Spies on the ground are only a small part of the problem. The big-ticket spending that is out of control has been satellites. For example, the CIA wants to build $1 billion-apiece "8X" spy satellites to photograph targets, even though it has sitting in warehouses about half a dozen satellites that have the capacity to take pictures for the next decade. The Air Force recently launched two $1 billion "Trumpet" signal intercepting satellites, which spend most of their time parked over the former Soviet Union. Furthermore, satellites may simply not be that useful. A highly classified CIA study recently concluded that satellites provide less than 10% of the valuable signal intelligence collected from such rogue states as Iraq and Iran. Most such data are scooped up by ground stations or via phone taps.
Meanwhile, Deutch still faces opposition. Despite Perry's backing, the Pentagon's military brass is fighting a rear-guard action to limit Deutch's control over their spy operations. Veteran CIA hands and Congressmen, on the other hand, are worried that Deutch is going overboard, satisfying the Pentagon's hunger for battlefield secrets at the expense of collecting political and diplomatic intelligence that his principal customer, the President, might need.
When Deutch fired two senior officers in connection with the Guatemala scandal last year, the ranks grumbled that such punishment for old operations now deemed politically incorrect would chill risk taking in the future. (Indeed, many senior officers buy $1 million insurance policies in case the agency abandons them to lawsuits.) The agency "still needs James Bonds," says a House Intelligence Committee member, Congressman Bill Richardson. "[It needs] spies who do the dirty work that needs to be done." The CIA's deputy director for clandestine operations, David Cohen, insists in an exclusive interview with TIME that his spies are still taking chances.
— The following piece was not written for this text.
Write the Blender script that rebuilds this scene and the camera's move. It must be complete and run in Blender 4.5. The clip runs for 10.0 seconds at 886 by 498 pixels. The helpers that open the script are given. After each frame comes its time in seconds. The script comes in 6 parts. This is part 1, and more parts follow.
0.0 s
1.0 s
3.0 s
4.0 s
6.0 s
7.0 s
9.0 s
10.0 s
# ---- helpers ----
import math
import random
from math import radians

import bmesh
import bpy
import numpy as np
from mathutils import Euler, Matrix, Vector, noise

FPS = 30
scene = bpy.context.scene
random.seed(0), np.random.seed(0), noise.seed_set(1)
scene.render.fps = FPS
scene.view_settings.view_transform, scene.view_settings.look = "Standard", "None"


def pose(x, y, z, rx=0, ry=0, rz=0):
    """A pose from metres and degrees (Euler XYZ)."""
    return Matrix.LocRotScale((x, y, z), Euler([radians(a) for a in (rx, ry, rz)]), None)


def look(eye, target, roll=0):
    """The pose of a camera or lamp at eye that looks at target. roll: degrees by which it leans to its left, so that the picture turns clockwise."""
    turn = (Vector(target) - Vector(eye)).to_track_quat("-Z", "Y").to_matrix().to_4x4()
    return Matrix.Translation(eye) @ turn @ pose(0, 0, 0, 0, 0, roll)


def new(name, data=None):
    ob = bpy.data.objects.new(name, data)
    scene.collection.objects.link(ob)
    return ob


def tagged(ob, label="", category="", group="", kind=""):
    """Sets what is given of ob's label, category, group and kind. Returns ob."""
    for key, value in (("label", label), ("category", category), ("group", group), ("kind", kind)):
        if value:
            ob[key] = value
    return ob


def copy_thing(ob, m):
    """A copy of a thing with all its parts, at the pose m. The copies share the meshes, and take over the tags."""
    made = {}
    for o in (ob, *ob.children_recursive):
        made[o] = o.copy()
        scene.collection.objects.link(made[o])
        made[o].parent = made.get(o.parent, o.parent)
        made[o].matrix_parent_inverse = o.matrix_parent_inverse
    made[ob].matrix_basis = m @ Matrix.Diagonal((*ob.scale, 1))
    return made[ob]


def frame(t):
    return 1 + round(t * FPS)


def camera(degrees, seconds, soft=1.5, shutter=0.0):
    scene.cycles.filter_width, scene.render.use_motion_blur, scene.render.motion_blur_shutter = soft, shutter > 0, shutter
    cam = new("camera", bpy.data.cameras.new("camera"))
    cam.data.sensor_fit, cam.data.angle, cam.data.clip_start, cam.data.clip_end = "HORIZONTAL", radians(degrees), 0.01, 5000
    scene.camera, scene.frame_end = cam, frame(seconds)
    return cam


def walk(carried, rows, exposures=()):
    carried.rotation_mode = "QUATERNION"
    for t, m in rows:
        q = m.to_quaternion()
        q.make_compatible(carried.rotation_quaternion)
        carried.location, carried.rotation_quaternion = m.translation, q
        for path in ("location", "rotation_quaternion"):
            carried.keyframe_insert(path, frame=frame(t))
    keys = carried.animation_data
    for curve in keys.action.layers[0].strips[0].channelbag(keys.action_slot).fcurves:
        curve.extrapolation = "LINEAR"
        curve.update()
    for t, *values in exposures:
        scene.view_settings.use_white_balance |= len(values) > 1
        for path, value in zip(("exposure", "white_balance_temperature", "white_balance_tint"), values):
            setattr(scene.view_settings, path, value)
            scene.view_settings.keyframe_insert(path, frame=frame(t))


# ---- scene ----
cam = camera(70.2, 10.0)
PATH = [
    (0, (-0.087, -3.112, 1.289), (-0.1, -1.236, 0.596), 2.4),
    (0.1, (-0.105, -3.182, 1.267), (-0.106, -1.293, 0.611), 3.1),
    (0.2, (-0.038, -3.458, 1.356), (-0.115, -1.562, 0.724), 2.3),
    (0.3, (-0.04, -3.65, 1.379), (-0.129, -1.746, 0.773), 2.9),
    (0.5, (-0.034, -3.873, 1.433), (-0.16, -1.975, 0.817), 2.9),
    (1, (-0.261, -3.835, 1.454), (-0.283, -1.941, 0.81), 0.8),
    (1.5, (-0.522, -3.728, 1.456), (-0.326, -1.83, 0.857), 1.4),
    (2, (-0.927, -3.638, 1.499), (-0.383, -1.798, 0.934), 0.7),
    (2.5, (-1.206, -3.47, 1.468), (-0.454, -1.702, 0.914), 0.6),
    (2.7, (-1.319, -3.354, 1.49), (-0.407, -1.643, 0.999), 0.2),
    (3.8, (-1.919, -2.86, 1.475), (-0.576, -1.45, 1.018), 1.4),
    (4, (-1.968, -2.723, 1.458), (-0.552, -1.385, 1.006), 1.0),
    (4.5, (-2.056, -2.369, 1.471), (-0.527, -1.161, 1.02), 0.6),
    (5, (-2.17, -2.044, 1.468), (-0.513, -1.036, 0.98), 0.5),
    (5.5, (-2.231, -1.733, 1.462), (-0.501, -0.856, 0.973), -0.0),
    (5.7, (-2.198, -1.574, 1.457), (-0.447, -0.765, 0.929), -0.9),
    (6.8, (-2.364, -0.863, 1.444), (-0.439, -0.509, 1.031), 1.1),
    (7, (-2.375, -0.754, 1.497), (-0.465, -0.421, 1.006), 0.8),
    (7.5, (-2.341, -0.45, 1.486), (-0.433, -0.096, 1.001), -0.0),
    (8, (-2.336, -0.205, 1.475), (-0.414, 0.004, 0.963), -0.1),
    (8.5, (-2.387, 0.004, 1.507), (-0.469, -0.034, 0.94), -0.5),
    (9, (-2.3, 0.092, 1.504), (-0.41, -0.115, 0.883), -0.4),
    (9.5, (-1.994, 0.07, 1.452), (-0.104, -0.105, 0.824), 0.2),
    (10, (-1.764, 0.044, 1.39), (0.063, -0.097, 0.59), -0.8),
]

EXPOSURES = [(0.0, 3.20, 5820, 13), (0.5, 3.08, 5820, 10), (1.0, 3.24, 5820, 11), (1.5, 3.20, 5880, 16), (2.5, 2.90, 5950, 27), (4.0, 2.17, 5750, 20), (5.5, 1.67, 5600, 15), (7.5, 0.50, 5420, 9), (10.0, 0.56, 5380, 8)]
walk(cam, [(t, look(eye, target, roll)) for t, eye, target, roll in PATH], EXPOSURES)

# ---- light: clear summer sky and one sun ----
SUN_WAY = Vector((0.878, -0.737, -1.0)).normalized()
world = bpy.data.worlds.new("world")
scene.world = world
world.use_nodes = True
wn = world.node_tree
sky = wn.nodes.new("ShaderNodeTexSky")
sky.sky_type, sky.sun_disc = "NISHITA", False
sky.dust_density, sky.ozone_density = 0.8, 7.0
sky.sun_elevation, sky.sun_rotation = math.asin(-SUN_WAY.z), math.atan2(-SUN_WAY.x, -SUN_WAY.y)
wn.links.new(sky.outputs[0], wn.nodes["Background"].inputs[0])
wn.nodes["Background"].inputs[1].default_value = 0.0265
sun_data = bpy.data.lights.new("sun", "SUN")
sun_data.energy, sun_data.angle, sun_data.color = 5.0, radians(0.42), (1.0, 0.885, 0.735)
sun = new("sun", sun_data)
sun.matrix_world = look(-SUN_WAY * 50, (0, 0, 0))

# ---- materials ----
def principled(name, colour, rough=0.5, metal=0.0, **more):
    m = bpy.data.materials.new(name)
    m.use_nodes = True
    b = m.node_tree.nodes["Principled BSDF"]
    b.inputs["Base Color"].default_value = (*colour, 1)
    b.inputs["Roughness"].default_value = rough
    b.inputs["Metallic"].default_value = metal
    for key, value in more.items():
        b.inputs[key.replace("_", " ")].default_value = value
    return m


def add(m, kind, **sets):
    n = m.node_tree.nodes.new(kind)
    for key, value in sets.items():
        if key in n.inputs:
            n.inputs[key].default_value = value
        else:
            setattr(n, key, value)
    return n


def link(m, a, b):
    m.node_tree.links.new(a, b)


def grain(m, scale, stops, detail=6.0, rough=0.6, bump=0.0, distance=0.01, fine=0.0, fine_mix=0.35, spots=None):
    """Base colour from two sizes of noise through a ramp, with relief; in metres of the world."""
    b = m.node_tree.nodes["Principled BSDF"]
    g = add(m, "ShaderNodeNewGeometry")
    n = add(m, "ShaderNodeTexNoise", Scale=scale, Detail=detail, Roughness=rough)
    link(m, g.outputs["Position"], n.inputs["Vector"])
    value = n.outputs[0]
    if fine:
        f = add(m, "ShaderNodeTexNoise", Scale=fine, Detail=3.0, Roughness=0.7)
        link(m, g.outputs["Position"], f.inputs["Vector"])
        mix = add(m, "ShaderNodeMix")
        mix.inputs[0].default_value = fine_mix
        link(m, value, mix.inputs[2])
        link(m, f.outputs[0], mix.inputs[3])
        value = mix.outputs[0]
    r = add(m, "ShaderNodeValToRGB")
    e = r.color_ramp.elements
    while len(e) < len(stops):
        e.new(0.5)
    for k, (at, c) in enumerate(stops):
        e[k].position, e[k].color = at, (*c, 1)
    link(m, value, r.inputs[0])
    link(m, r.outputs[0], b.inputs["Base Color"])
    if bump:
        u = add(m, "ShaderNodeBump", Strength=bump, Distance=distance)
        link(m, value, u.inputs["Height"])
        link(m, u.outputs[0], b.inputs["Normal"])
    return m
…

Morale is "extraordinarily high in the field," Cohen says. "People are motivated."
But the spies were enraged even more by a New York Times Magazine article last December in which Deutch said they were "not as competent" as military officers he had left behind at the Pentagon. An agency division chief immediately fired off a cable to stations overseas telling them to ignore the director's slap. Deutch says he regrets the statement and has cut back on interviews.
There is deep anxiety at Langley that Deutch's grab for power is designed to advance his own career. The rumor circulating in Langley is that his secret game plan is to take over the Defense Department if Clinton wins a second term and if Perry resigns to return to private life. Deutch's senior aides insist that for now, his power is the spies' best friend. "At the end of the day, are we better off with John Deutch at the CIA?" asks his deputy Tenet. "The answer is yes." Considering how low the agency has sunk, what is good for John Deutch may be good for the CIA.